Sixty to One Hundred Pattern Sets and the End of the Eagle

By mid-1858 Snowden had directed Longacre to develop a replacement. The Mint produced between sixty and one hundred sets of twelve pattern cents in various designs, distributed to officials and quietly sold to collectors over the following years. Longacre's Liberty in an Indian-style feathered headdress was selected, paired with a reverse wreath in low enough relief that the die-opposition problem would not recur. On November 4, 1858, Snowden wrote formally to the Treasury that the Flying Eagle had proven not particularly acceptable, that the public found the bird unnatural in appearance, and that a Native American motif would give the cent a more distinctly American character. The Indian Head cent debuted in 1859 at the same composition. The Flying Eagle had served two circulation years and produced roughly 42 million coins.

Building the Set

Three circulation issues, four if you count the 1856 pattern, five if you add the 1858/7 overdate. The whole series can be assembled in a long afternoon if money is no object.

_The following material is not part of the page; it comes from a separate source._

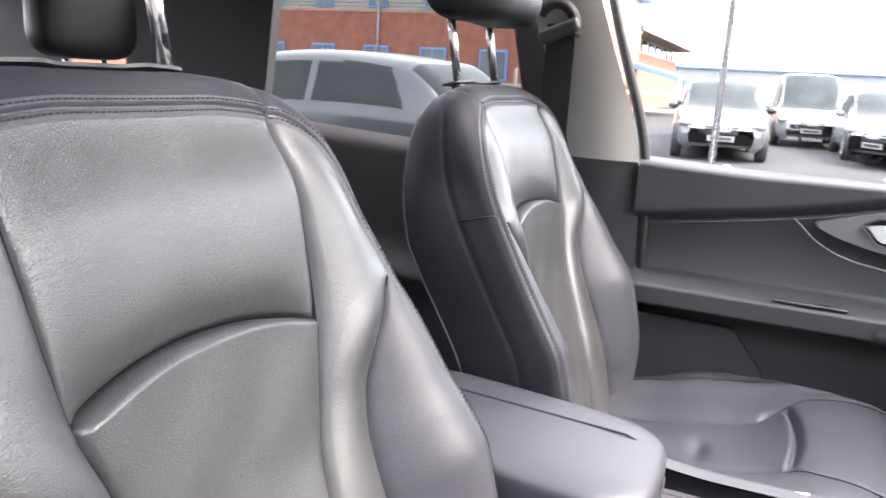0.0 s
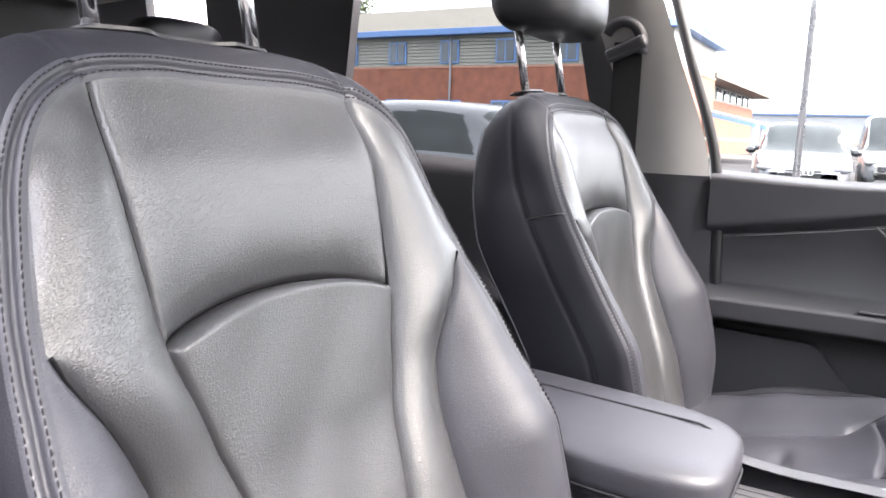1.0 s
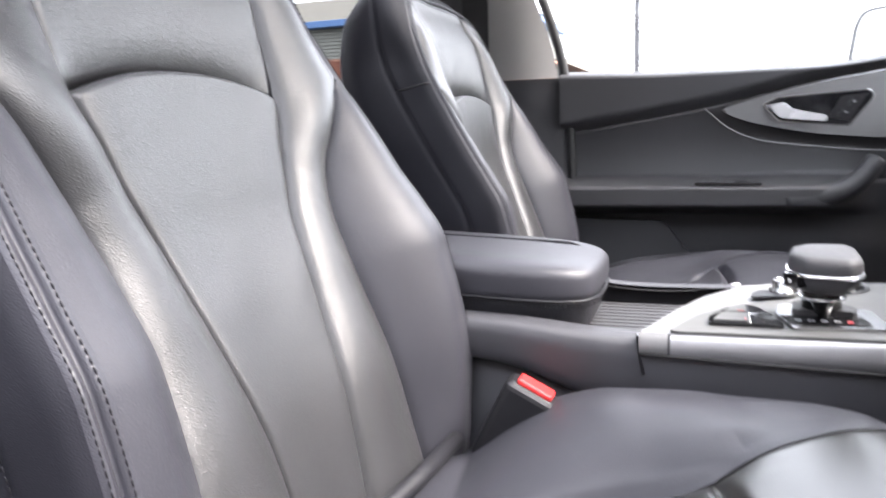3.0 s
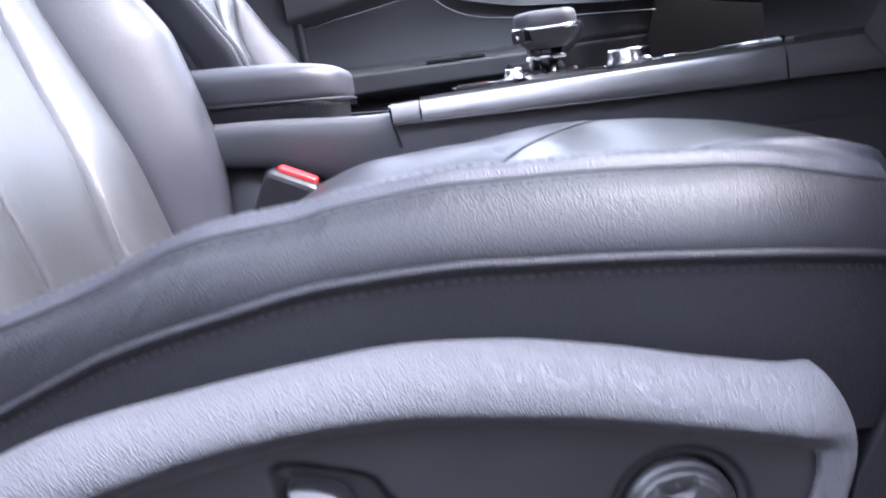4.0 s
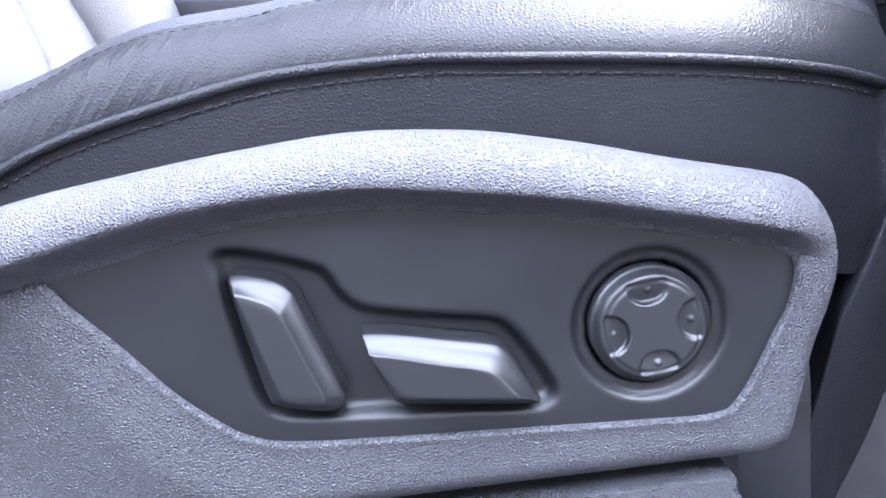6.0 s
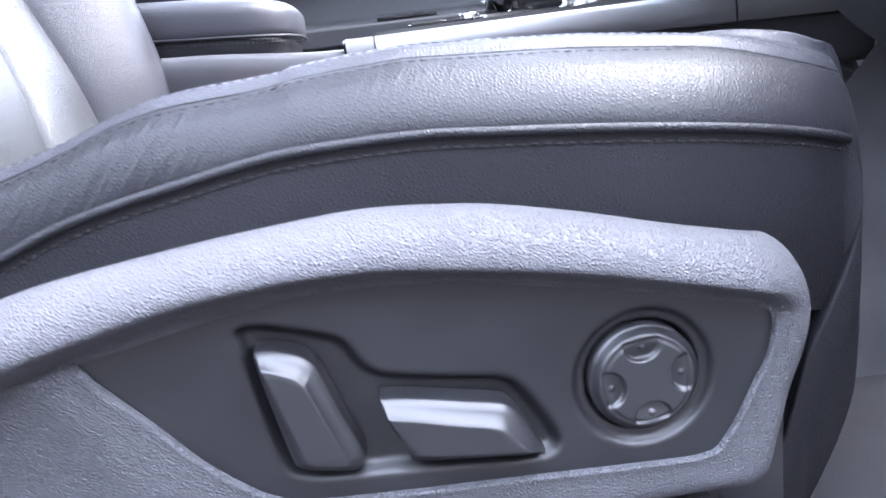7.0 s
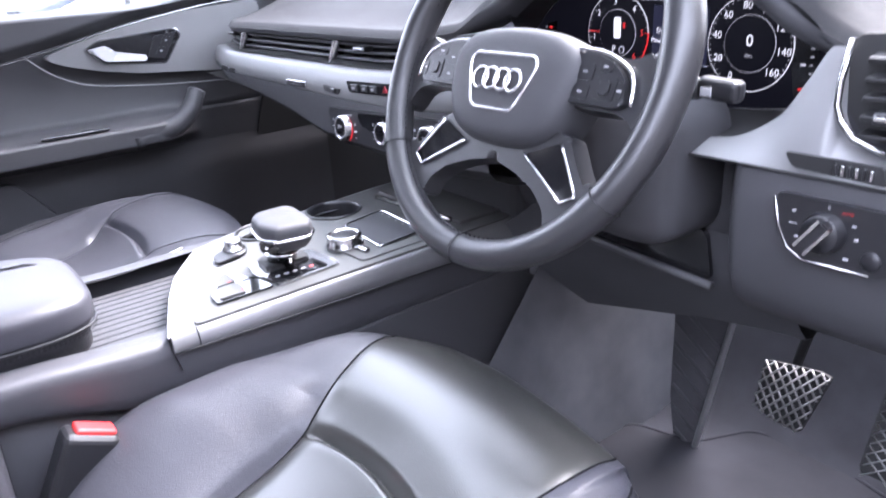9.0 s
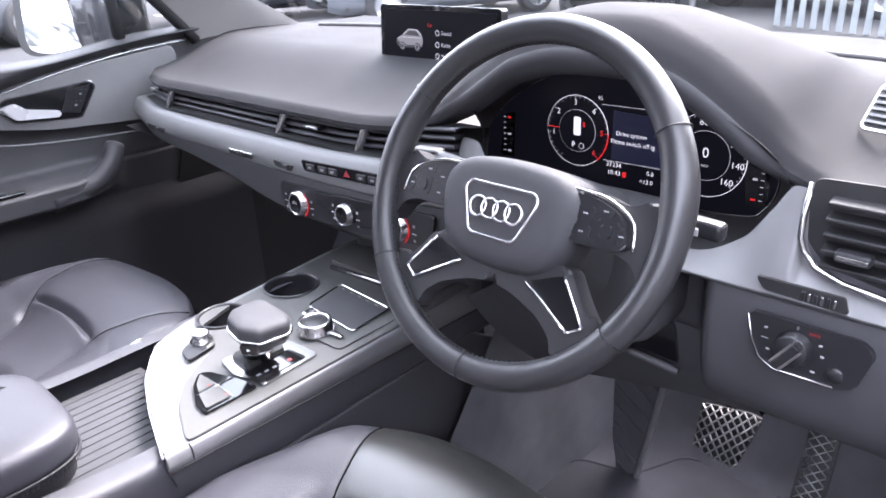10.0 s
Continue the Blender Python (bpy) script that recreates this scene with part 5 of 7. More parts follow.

In practice the 1856 is the constraint, not because it is rare in absolute terms but because its collector demand has always exceeded its supply, which is what happens when a coin has been actively sought for nearly 170 years by everyone who has ever seriously engaged with American numismatics.

For a type collector, the 1857 or either 1858 variety works equally well. Both are available across a wide grade range at accessible prices through About Uncirculated. Strike quality is the variable that separates good examples from mediocre ones at the Mint State level: a well-struck coin with a sharp eagle head, full feather separation, and defined wing tips is a meaningfully better coin than a numerically higher grade with the characteristic production weakness. Evaluate strike independently of grade before buying anything above Extremely Fine 45. Snow's specialist reference catalogues the die variety landscape fully for collectors who want to go deeper than the Red Book major varieties. The series rewards that depth more than its two circulation years might suggest.

Notes

  1. The Coinage Act of February 21, 1857, including its provisions for foreign coin redemption and its effect on circulating silver, is analyzed in Taxay, Don, The U.S. Mint and Coinage (New York: Arco Publishing, 1966), pp. 210–215. By 1859, Taxay reports, an estimated two million dollars in foreign silver had been recoined through the redemption program.
  2. Vermeule, Cornelius C., Numismatic Art in America (Cambridge: Harvard University Press, 1971), pp. 44–46, discusses the Titian Peale sketch as the source for Gobrecht's eagle and places it in the context of naturalistic versus heraldic bird representations in American coinage. Snow, Richard E., A Guide Book of Flying Eagle and Indian Head Cents (Atlanta: Whitman Publishing, 2006), pp. 18–20, traces the design genealogy from Peale through Gobrecht to Longacre.
  3. The approximately 600 original pattern distribution and the subsequent 1858–1859 restrikes are documented in Snow, Flying Eagle and Indian Head Cents, pp. 23–28. Snow's analysis of original versus restrike diagnostics and the total estimated population of roughly two thousand pieces represents the current standard reference for the question. The Beck hoard dispersal and its market effect are discussed at pp. 29–30.
  4. Snowden's recognition of the structural striking problem and his Columbus suggestion are documented in Mint Director correspondence cited in Snow, Flying Eagle and Indian Head Cents, pp. 34–35. Longacre's response about the Washington precedent appears in the same correspondence chain.
  5. The 1858/7 overdate's discovery in the 1950s and its die-modification origin are discussed in Snow, Flying Eagle and Indian Head Cents, pp. 40–42. Snow catalogues the variety's diagnostics and provides population data supporting the scarcity assessment in higher grades.
  6. Saint-Gaudens's letter to Roosevelt about the Flying Eagle cent design is quoted in Vermeule, Numismatic Art in America, p. 103, and discussed at length in Moran, Michael F., Striking Change: The Great Artistic Collaboration of Theodore Roosevelt and Augustus Saint-Gaudens (Atlanta: Whitman Publishing, 2008), pp. 67–68, where Moran traces how the flying eagle concept migrated from the cent proposal to the gold eagle design.